Living Fresh Flower Studio and School, which is around the corner from the Walper Hotel, is the place to go for floral arrangements.
The Kitchener Market has fresh, locally produced meats, cheeses, produce, and breads.
Golden Hearth Bakery is an absolute must for any local or visitor. The croissants and pain au chocolat are unlike any other that I’ve tried outside of France. If the only reason you come to the region is to buy a croissant, I will completely understand! They are simply the best.
Public Kitchen & Bar is away from the downtown core, but is certainly worth the 5-minute drive. This tapas and oyster house is lively and hip, but the place is small and gets full quickly, so reservations are recommended.
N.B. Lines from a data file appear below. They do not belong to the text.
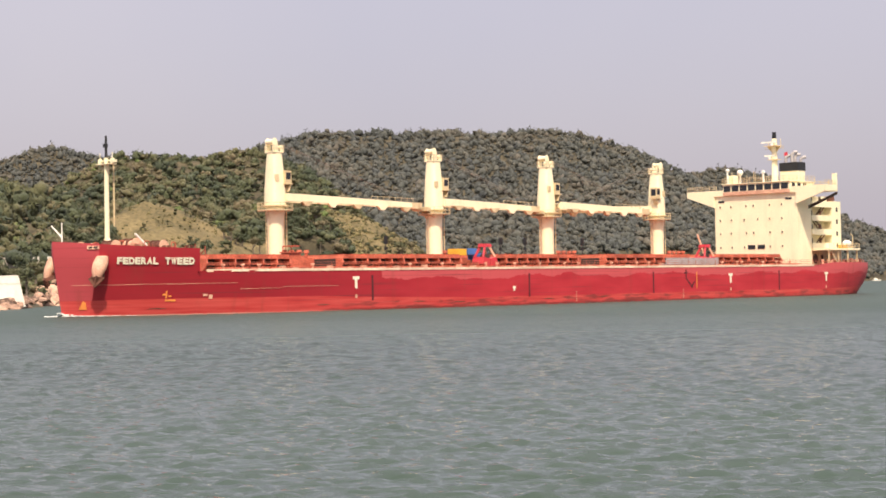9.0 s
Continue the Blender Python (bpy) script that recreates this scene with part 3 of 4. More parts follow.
def side_plate(name, x, z, shapes, mat, thick=0.05, parent=None, label=""):
    """Flat shapes (lists of (aft, up)) welded on to the port side."""
    p, al, up, out = side_frame(x, z)
    bl = Build()
    for sh in shapes:
        bl.plate([p + al * u + up * v + out * 0.01 for u, v in sh], out * thick)
    return part(name, bl, mat, parent or ship, label)


def rect(u0, u1, v0, v1):
    return [(u0, v0), (u1, v0), (u1, v1), (u0, v1)]


for x, top in ((-39.4, 4.75), (-131.3, 4.45), (-163.4, 4.45)):
    side_plate("tug_mark", x, top, [rect(-0.62, 0.62, -0.45, 0), rect(-0.22, 0.22, -1.7, -0.45)], LETTER, label="white T-shaped tug mark")
    side_plate("tug_mark_dot", x, top - 2.8, [rect(-0.18, 0.18, -0.25, 0.25)], PINK)
side_plate("draught_mark", -72.9, 2.7, [rect(-0.3, 0.3, -0.1, 0.25), rect(-0.15, 0.15, -0.5, -0.1)], LETTER)
side_plate("bulb_mark", -11.2, 2.3, [rect(-0.9, -0.5, 0.3, 0.55), rect(-0.5, -0.3, -0.1, 0.9), rect(-0.1, 0.3, 0.1, 0.3), rect(-0.5, 0.9, -0.5, -0.25)], ORANGE, label="painted orange bulb mark")
side_plate("thruster_mark", -15.5, 2.2, [rect(-0.7, -0.1, 0.25, 0.5), rect(0.1, 0.6, -0.15, 0.4)], PINK, label="small white hull mark")
side_plate("orange_patch", -3.0, 1.5, [[(-0.2, -0.6), (0.9, -0.6), (0.6, 0.3), (0.2, 0.6)]], ORANGE, label="orange primer patch")
for x in (-42.6, -76.5, -108.5, -147.0):
    side_plate("weld_seam", x, 2.9, [rect(-0.18, 0.18, -1.6, 2.0)], SCAR, 0.03, label="dark vertical fender scar")
side_plate("anchor_scar", -118.6, 3.3, [rect(-0.9, -0.55, 0.2, 1.9), rect(-1.3, -0.2, 1.2, 1.45), [(-0.8, 0.3), (-0.4, 0.3), (1.3, -1.2), (0.9, -1.3)], [(0.6, -1.0), (1.6, -0.1), (1.8, -0.3), (0.9, -1.3)]], SCAR, 0.03, label="dark anchor-shaped rust scar")
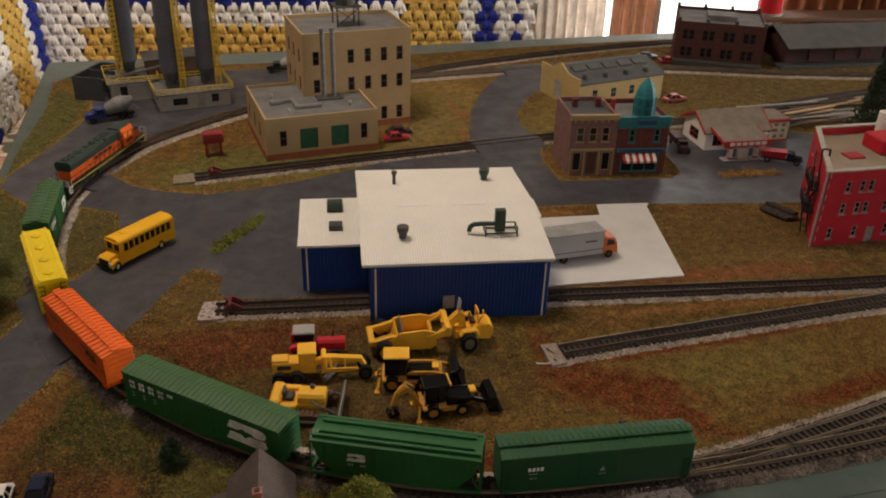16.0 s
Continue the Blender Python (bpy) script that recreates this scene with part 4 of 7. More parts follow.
def blue_building():
    t = thing("industrial_building", 0, 0, 0, "blue corrugated metal building with a low white roof", "building")
    L0, L1, D, H, RZ = 0.0, 1.85, 2.36, 0.66, 0.77
    y0, mid = 0.02, 1.2
    b = B()
    box(b, L0 + 0.01, L1 - 0.01, y0 + 0.01, D - 0.01, 0.008, H)
    side_pts = [(y0 + 0.01, H), (mid, RZ), (D - 0.01, H)]
    profile(b, side_pts, L0 + 0.01, L1 - 0.01)
    corrugated(b, (L0, y0, 0.008), (L1 - L0, 0, 0), (0, 0, H - 0.01), 46, 0.008)
    corrugated(b, (L1, y0, 0.008), (0, D - y0, 0), (0, 0, H - 0.01), 56, 0.008)
    corrugated(b, (L1, D, 0.008), (L0 - L1, 0, 0), (0, 0, H - 0.01), 46, 0.008)
    corrugated(b, (L0, D, 0.008), (0, y0 - D, 0), (0, 0, H - 0.01), 56, 0.008)
    part("wall", b, M_blue, t)
    for x, y in ((0.045, y0), (1.80, y0)):
        part("corner_trim", box(B(), x - 0.008, x + 0.008, y - 0.018, y - 0.004, 0.01, H - 0.02), M_white, t, "white corner strip")
    for nm, (ya, za), (yb, zb) in (("front", (0.035 - 0.0, H + 0.012), (mid, RZ + 0.012)), ("rear", (mid, RZ + 0.012), (2.43, H + 0.012))):
        b = B()
        x0, x1 = -0.085, 1.895
        corrugated(b, (x0, ya, za + 0.006), (x1 - x0, 0, 0), (0, yb - ya, zb - za), 74, 0.007)
        part("roof", b, M_white, t, "white ribbed roof sheet")
        yy = ya if nm == "front" else yb
        zz = za if nm == "front" else zb
        part("eave_trim", box(B(), x0, x1, yy - 0.006, yy + 0.006, zz - 0.02, zz + 0.008), M_white, t)
        for xx in (x0, x1):
            part("verge_trim", bar(B(), (xx, ya + 0.008, za - 0.006), (xx, yb, zb - 0.006), 0.012, 0.028), M_white, t)
    for x in (0.52, 1.17):
        b = B()
        box(b, x - 0.19, x + 0.19, mid - 0.05, mid + 0.05, RZ + 0.004, RZ + 0.024, 0.006)
        part("ridge_vent", b, M_white, t)
    # vents and stack
    def vent(x, y, z, r, h, cap):
        b = B()
        rod(b, (x, y, z - 0.03), (x, y, z + h), r * 0.7, 12)
        rod(b, (x, y, z + h * 0.55), (x, y, z + h), r * 0.72, 12, r * 1.15)
        rod(b, (x, y, z + h), (x, y, z + h + cap), r * 1.15, 12)
        return b
    part("roof_vent", vent(0.36, 0.52, 0.70, 0.055, 0.11, 0.05), M_dkgrey, t, "grey round roof vent")
    part("roof_vent", vent(1.46, 1.98, 0.70, 0.055, 0.11, 0.05), M_dkgreen, t, "dark green round roof vent")
    b = B()
    rod(b, (0.36, 1.9, 0.66), (0.36, 1.9, 0.86), 0.02, 10)
    rod(b, (0.36, 1.9, 0.86), (0.36, 1.9, 0.89), 0.035, 10)
    part("stack", b, M_dkgrey, t, "thin grey roof stack")
    ex = new("exhaust_unit")
    ex.parent = t
    ex.matrix_basis = pose(1.40 * U, 0.55 * U, 0.712 * U)
    b = B()
    box(b, -0.055, 0.055, -0.04, 0.04, 0.05, 0.30, 0.006)
    part("duct", b, M_dkgreen, ex)
    b = B()
    pts = [(-0.05, 0, 0.13), (-0.2, 0, 0.135), (-0.28, 0, 0.13), (-0.32, 0, 0.10), (-0.33, 0, 0.05)]
    tube(b, pts, 0.026, 10)
    for q in pts[1:-1]:
        bmesh.ops.create_icosphere(b, subdivisions=1, radius=0.028, matrix=Matrix.Translation(q))
    part("pipe", b, M_dkgreen, ex)
    b = B()
    for y in (-0.07, 0.07):
        bar(b, (-0.16, y, 0.05), (0.18, y, 0.05), 0.012, 0.012)
        for x in (-0.16, 0.18):
            bar(b, (x, y, 0.0), (x, y, 0.11), 0.012, 0.012)
        bar(b, (-0.16, y, 0.11), (0.18, y, 0.11), 0.01, 0.01)
    for x in (-0.16, 0.18):
        bar(b, (x, -0.07, 0.11), (x, 0.07, 0.11), 0.01, 0.01)
        bar(b, (x, -0.07, 0.05), (x, 0.07, 0.05), 0.012, 0.012)
    part("frame", b, M_dkgreen, ex)
    # lean-to on its end, canopy over the dock
    a = new("lean_to")
    a.parent = t
    b = B()
    box(b, -0.70, -0.005, 0.70, 1.72, 0.012, 0.56)
    corrugated(b, (-0.71, 0.69, 0.012), (0.70, 0, 0), (0, 0, 0.55), 18, 0.008)
    corrugated(b, (-0.71, 1.73, 0.012), (0, -1.04, 0), (0, 0, 0.55), 26, 0.008)
    part("wall", b, M_blue, a)
    part("corner_trim", box(B(), -0.672, -0.656, 0.668, 0.682, 0.012, 0.55), M_white, a, "white corner strip")
    b = B()
    corrugated(b, (-0.755, 0.755 - 0.09, 0.578), (0.75, 0, 0), (0, 1.12, 0.03), 28, 0.006)
    part("roof", b, M_white, a, "white ribbed roof sheet")
    part("eave_trim", box(B(), -0.755, -0.005, 0.665, 0.677, 0.556, 0.584), M_white, a)
    part("verge_trim", box(B(), -0.755, -0.745, 0.677, 1.785, 0.556, 0.584), M_white, a)
    part("roof_deck", box(B(), -0.744, -0.006, 0.678, 1.784, 0.55, 0.572), M_white, a)
    b = B()
    box(b, -0.42, -0.27, 0.98, 1.10, 0.58, 0.66, 0.01)
    part("roof_vent", b, M_dkgrey, a)
    b = B()
    box(b, -0.44, -0.26, 1.42, 1.55, 0.58, 0.72, 0.012)
    part("roof_vent", b, M_dkgreen, a)
    b = B()
    box(b, 1.86, 2.10, 1.50, 2.0, 0.42, 0.44)
    part("canopy", b, M_white, t)
    b = B()
    box(b, 0.74, 0.86, 0.012 - 0.012, 0.012 - 0.004, 0.15, 0.30)
    part("wall_sign", b, M_grey, t, "small pale plate")
    return t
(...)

Holy Guacamole is a local favorite that serves up fresh, fast Tex-Mex food.
If you’re a fan of cheese, then you’re going to enjoy Cheeses Murphy, a Kitchener restaurant that specializes in grilled cheese sandwiches.
Gilt Restaurant offers unique food pairings for lunch, dinner, and brunch. The modern, bright space is inviting, and the food is presented beautifully. It is also a great place for a pre-dinner cocktail in the lounge area.
Downtown Cambridge is a quick drive from Kitchener. The center of the city is full of rustic heritage buildings.
Langdon Hall consistently receives excellent reviews from the media. It’s a classic top-notch facility that has gorgeous rooms and a beautiful spa and restaurant.
For design enthusiasts, three places that should be seen are:
Willow House is a great destination for unique furnishings and reputable design advice.
Southworks Antiques is pitched as Canada’s largest antique mall. Be sure you budget enough time for shopping here!
Cornerstone is full of luxurious home furnishings and accessories. The store is well-curated and beautifully styled.
Cambridge Mill has a beautifully classic dining facility overlooking the water. Go here to celebrate a special occasion.